WHAT THE TASK ASKS: Transcribe the material exactly. Images do not belong in the copy.

COLLECTED MATERIAL:
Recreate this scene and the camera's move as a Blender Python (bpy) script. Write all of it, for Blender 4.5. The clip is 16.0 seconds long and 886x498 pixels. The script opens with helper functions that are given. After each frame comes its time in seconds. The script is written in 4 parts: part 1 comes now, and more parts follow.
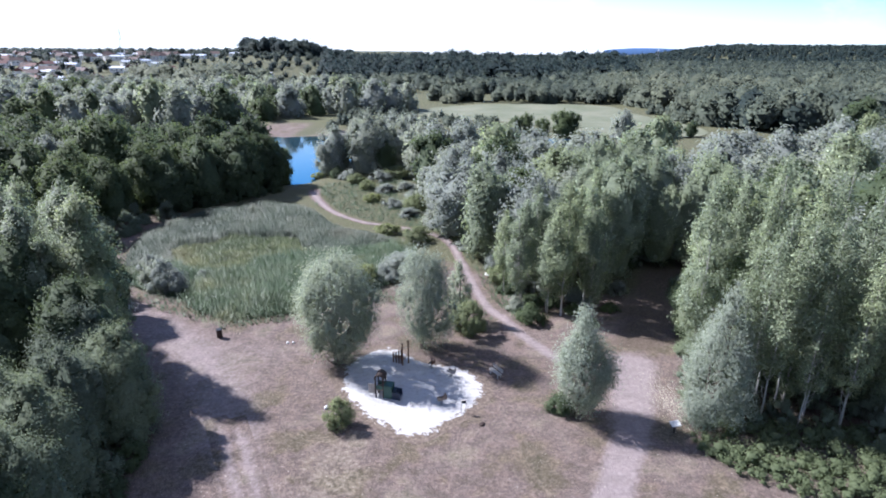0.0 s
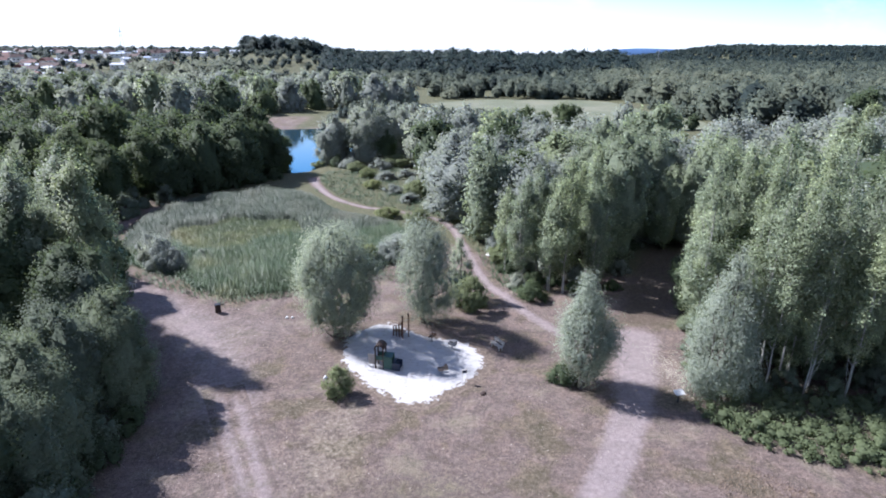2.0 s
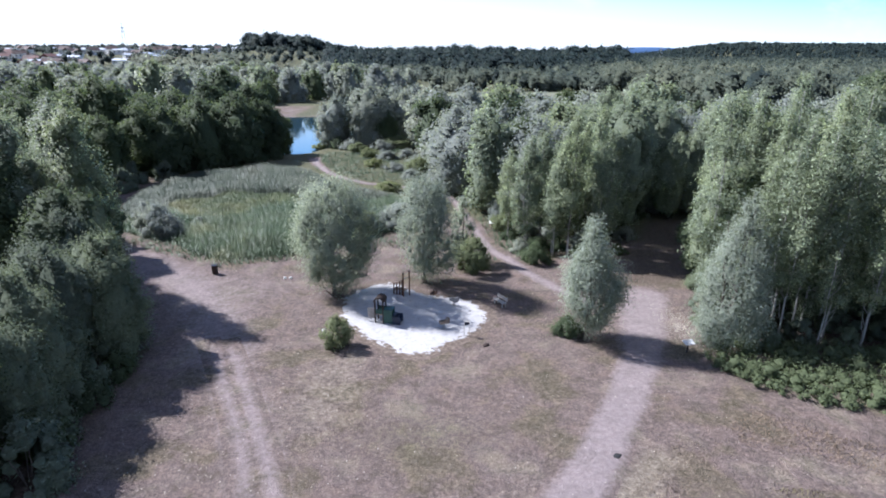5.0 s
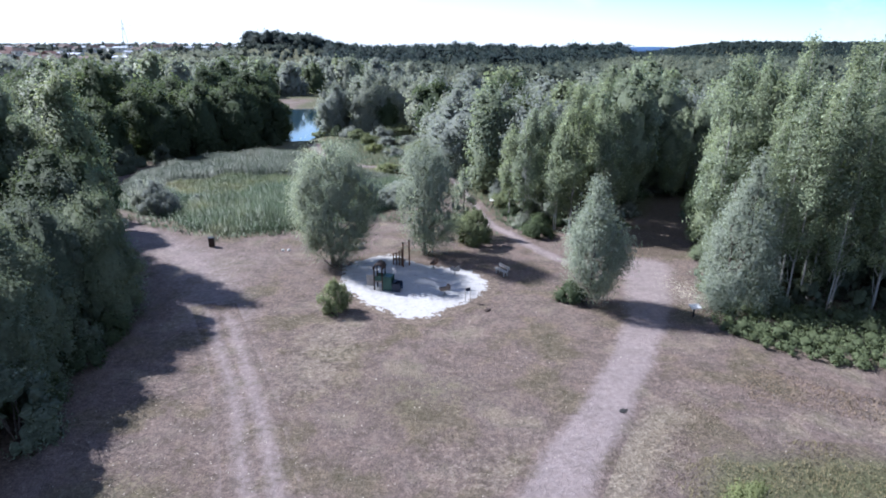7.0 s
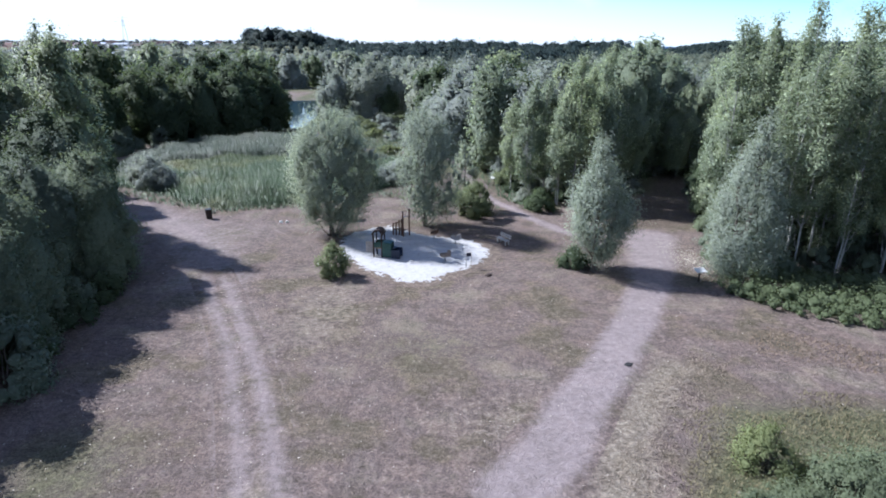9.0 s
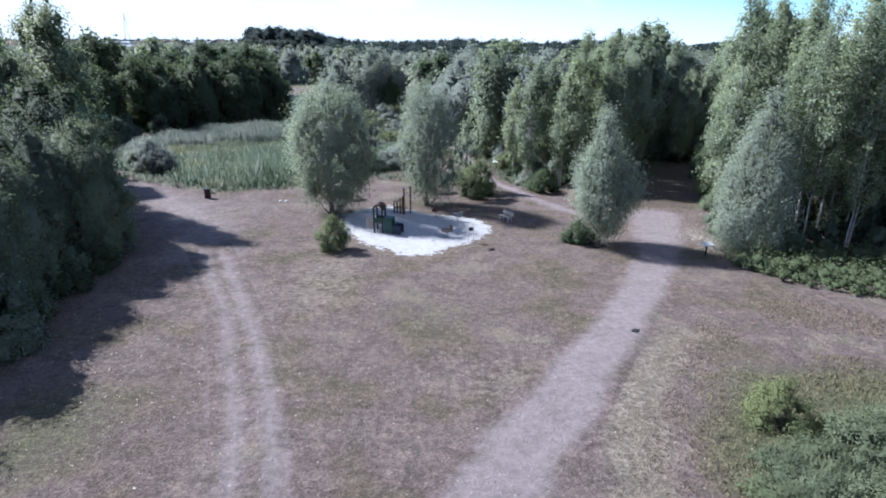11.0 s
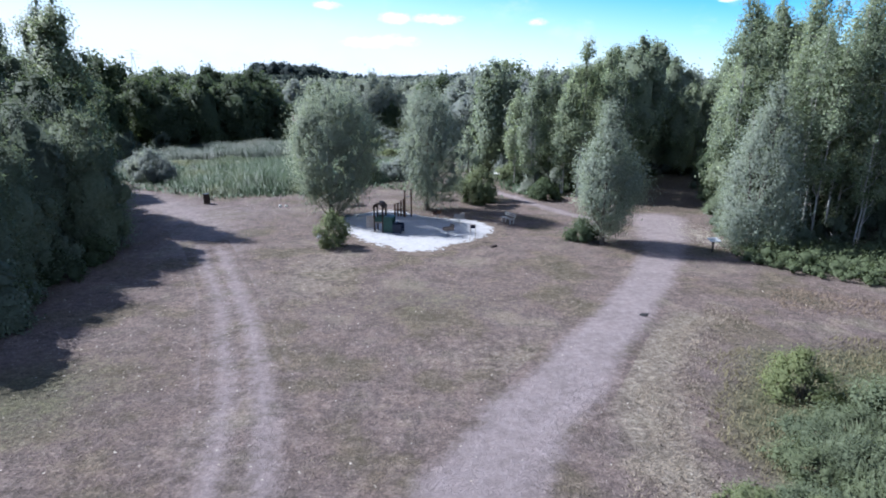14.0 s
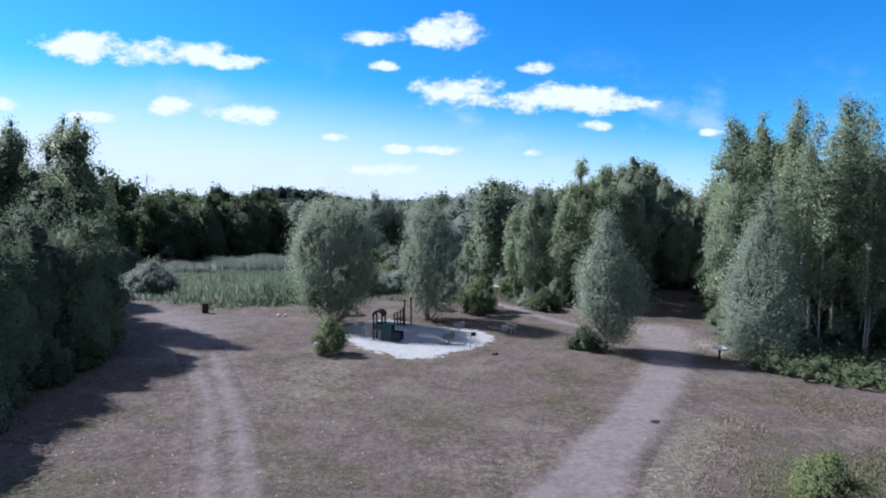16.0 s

CORRECT OUTPUT:
Recreate this scene and the camera's move as a Blender Python (bpy) script. Write all of it, for Blender 4.5. The clip is 16.0 seconds long and 886x498 pixels. The script opens with helper functions that are given. After each frame comes its time in seconds. The script is written in 4 parts: part 1 comes now, and more parts follow.
0.0 s
2.0 s
5.0 s
7.0 s
9.0 s
11.0 s
14.0 s
16.0 s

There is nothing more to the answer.